Stored data:
----
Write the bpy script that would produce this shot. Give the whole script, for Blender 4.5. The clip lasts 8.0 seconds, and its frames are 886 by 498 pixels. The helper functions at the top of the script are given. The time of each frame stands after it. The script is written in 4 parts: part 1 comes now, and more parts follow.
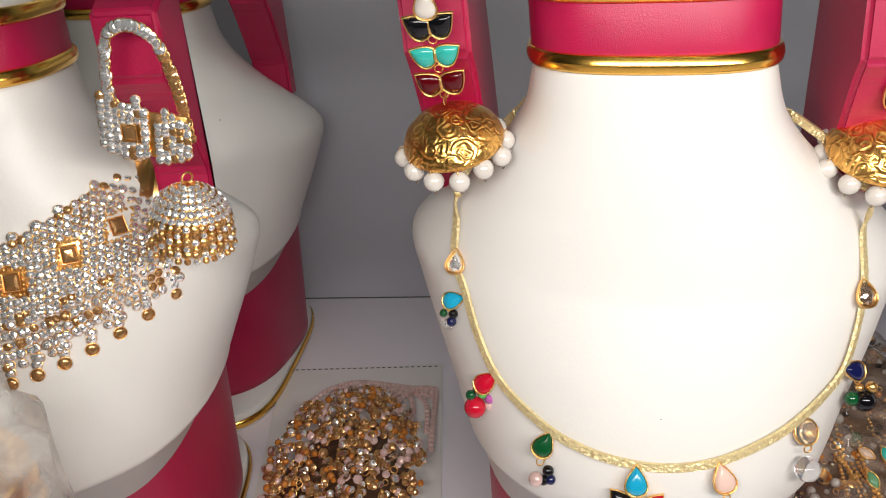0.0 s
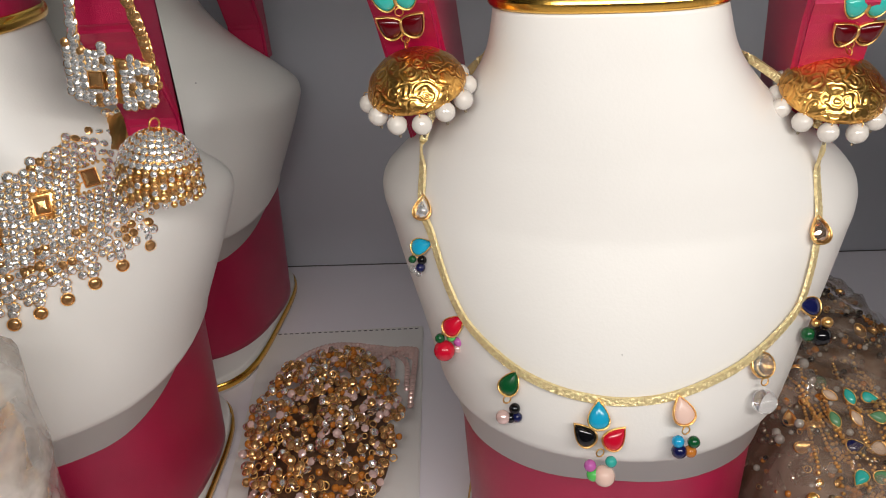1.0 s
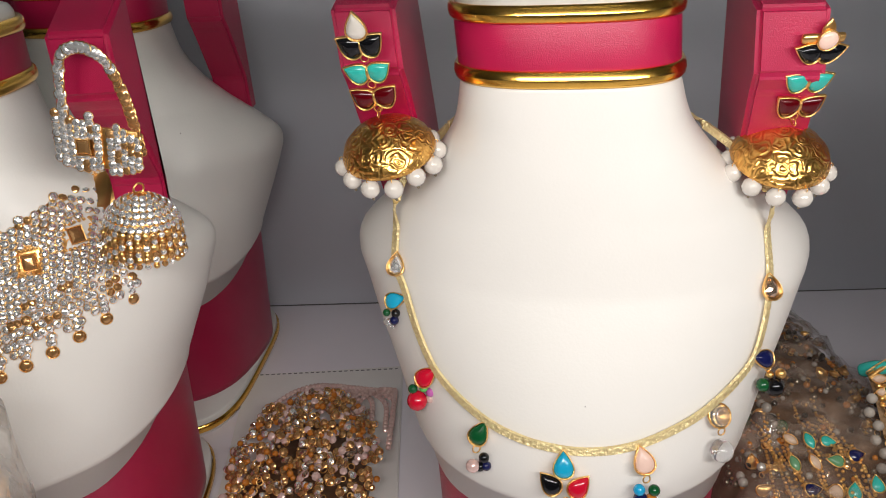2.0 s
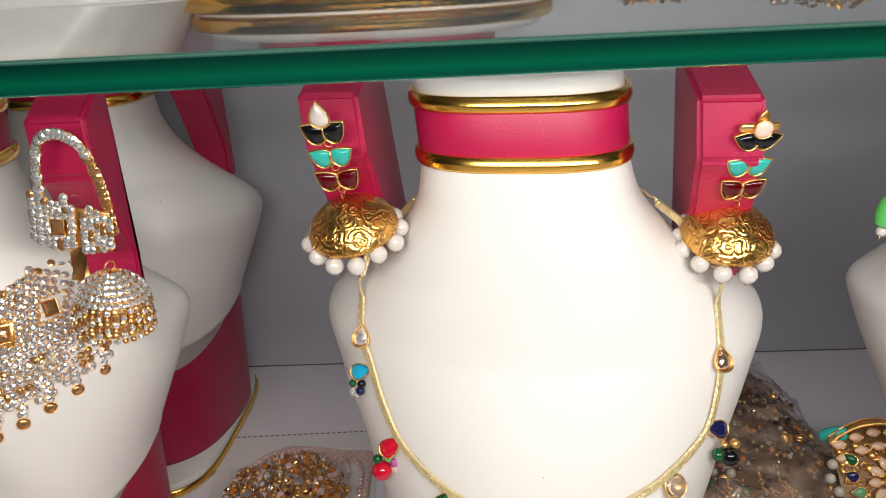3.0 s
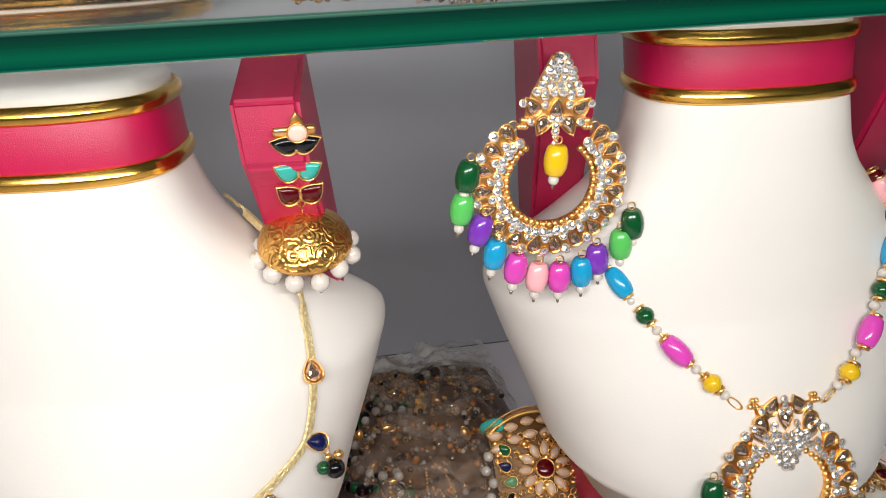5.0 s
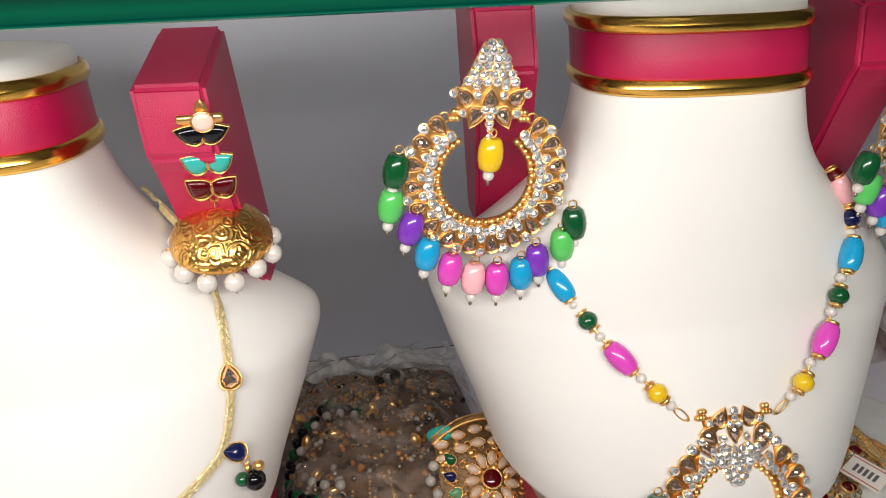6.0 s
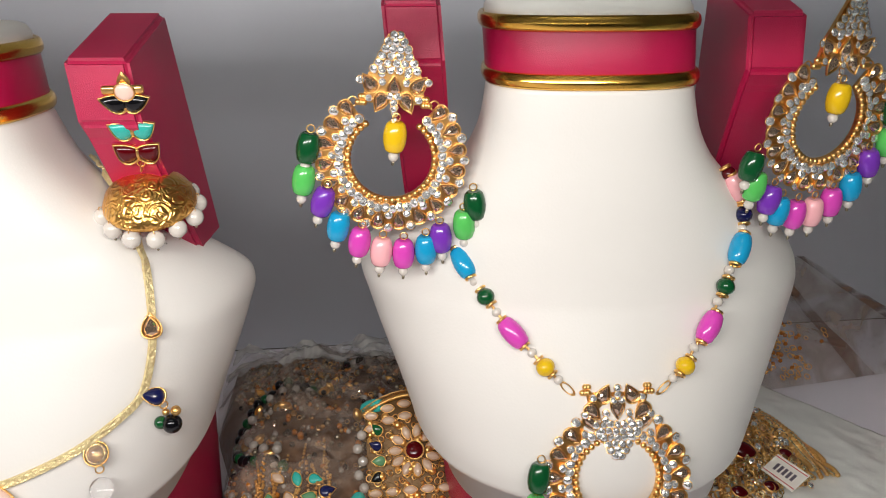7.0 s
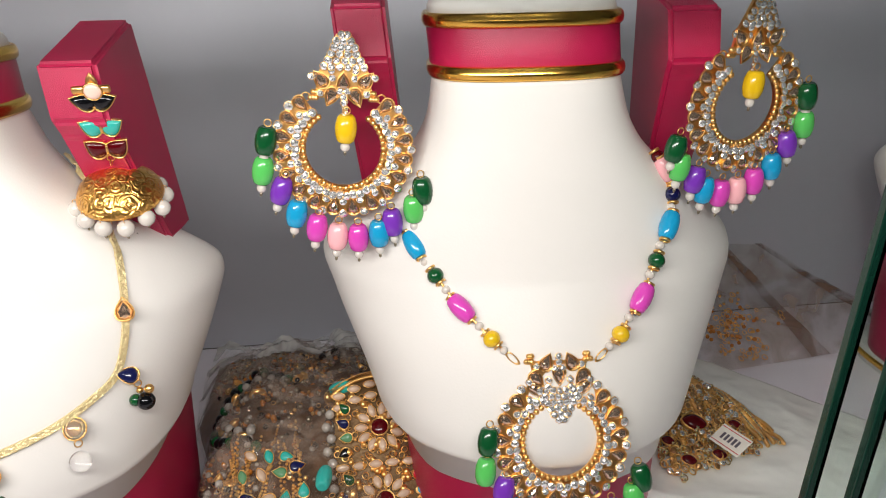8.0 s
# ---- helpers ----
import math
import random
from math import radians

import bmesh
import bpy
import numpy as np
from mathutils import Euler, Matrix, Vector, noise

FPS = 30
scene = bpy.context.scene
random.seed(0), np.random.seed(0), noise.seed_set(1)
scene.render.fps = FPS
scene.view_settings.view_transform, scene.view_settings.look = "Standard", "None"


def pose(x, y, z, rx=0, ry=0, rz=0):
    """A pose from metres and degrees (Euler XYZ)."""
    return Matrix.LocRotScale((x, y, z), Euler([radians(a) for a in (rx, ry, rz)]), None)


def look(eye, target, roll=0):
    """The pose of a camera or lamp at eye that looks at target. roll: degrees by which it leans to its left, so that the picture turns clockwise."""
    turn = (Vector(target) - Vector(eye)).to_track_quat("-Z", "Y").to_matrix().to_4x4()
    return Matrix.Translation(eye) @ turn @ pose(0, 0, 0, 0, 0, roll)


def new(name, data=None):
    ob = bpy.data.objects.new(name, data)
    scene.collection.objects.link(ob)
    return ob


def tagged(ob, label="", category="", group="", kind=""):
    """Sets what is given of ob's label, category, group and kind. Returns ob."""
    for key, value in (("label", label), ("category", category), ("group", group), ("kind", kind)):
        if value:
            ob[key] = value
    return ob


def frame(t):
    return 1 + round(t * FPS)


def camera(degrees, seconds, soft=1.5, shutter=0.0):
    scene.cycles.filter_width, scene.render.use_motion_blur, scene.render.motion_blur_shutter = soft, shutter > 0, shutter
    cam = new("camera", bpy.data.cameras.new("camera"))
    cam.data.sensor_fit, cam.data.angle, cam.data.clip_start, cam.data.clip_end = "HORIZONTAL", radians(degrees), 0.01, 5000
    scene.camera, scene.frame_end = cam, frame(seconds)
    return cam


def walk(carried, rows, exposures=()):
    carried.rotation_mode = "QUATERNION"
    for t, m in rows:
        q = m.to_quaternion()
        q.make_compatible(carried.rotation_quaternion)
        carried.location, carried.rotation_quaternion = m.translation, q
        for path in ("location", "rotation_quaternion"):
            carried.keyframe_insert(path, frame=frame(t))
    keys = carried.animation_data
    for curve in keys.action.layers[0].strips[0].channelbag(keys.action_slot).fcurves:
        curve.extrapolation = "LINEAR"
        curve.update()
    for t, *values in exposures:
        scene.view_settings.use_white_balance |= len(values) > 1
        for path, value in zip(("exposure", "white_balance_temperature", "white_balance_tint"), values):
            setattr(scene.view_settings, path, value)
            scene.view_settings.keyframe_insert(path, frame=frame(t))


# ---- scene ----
cam = camera(59.3, 8.0, soft=1.0)
# time, eye, target, roll
PATH = [
    (0, (0.018, -0.063, 0.296), (-0.084, 1.742, -0.558), -2.9),
    (0.2, (0.021, -0.067, 0.295), (-0.044, 1.758, -0.521), -2.7),
    (0.3, (0.023, -0.068, 0.294), (-0.036, 1.778, -0.473), -2.8),
    (0.5, (0.026, -0.072, 0.293), (-0.026, 1.748, -0.534), -2.9),
    (0.8, (0.027, -0.073, 0.288), (-0.047, 1.704, -0.626), -3.6),
    (1, (0.027, -0.074, 0.286), (-0.058, 1.714, -0.608), -3.5),
    (1.2, (0.028, -0.075, 0.288), (-0.075, 1.714, -0.599), -3.6),
    (2.3, (0.035, -0.083, 0.306), (0.001, 1.753, -0.488), -2.8),
    (2.5, (0.036, -0.084, 0.309), (-0.001, 1.764, -0.454), -2.6),
    (3, (0.045, -0.087, 0.313), (0.022, 1.78, -0.404), -2.7),
    (3.5, (0.064, -0.086, 0.313), (0.086, 1.773, -0.424), -2.6),
    (4, (0.107, -0.078, 0.307), (0.279, 1.766, -0.448), -2.3),
    (4.5, (0.14, -0.082, 0.309), (0.378, 1.768, -0.412), -1.2),
    (4.7, (0.1445, -0.082, 0.3085), (0.449, 1.756, -0.418), -1.5),
    (5.8, (0.159, -0.079, 0.306), (0.505, 1.746, -0.435), -3.4),
    (6, (0.173, -0.071, 0.301), (0.514, 1.756, -0.437), -1.9),
    (6.5, (0.205, -0.083, 0.291), (0.506, 1.754, -0.442), 0.0),
    (7, (0.218, -0.107, 0.294), (0.453, 1.755, -0.398), -0.2),
    (7.5, (0.226, -0.121, 0.288), (0.459, 1.746, -0.389), -0.9),
    (8, (0.231, -0.135, 0.292), (0.488, 1.731, -0.38), -1.4),
]
walk(cam, [(t, look(eye, target, roll)) for t, eye, target, roll in PATH],
     [(0.0, 0.0), (0.5, 0.0), (1.0, -0.3), (1.3, -0.3), (2.5, -0.12), (3.5, -0.03), (4.0, -0.12), (4.5, 0.02), (6.5, -0.04), (7.0, -0.08), (7.5, 0.02), (8.0, 0.03)])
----
Written request: Restate each line from the start of the listing through the line bearing "pose from metres" word for word. Drop the pictures.

Response to this exercise:
Write the bpy script that would produce this shot. Give the whole script, for Blender 4.5. The clip lasts 8.0 seconds, and its frames are 886 by 498 pixels. The helper functions at the top of the script are given. The time of each frame stands after it. The script is written in 4 parts: part 1 comes now, and more parts follow.
0.0 s
1.0 s
2.0 s
3.0 s
5.0 s
6.0 s
7.0 s
8.0 s
# ---- helpers ----
import math
import random
from math import radians

import bmesh
import bpy
import numpy as np
from mathutils import Euler, Matrix, Vector, noise

FPS = 30
scene = bpy.context.scene
random.seed(0), np.random.seed(0), noise.seed_set(1)
scene.render.fps = FPS
scene.view_settings.view_transform, scene.view_settings.look = "Standard", "None"


def pose(x, y, z, rx=0, ry=0, rz=0):
    """A pose from metres and degrees (Euler XYZ)."""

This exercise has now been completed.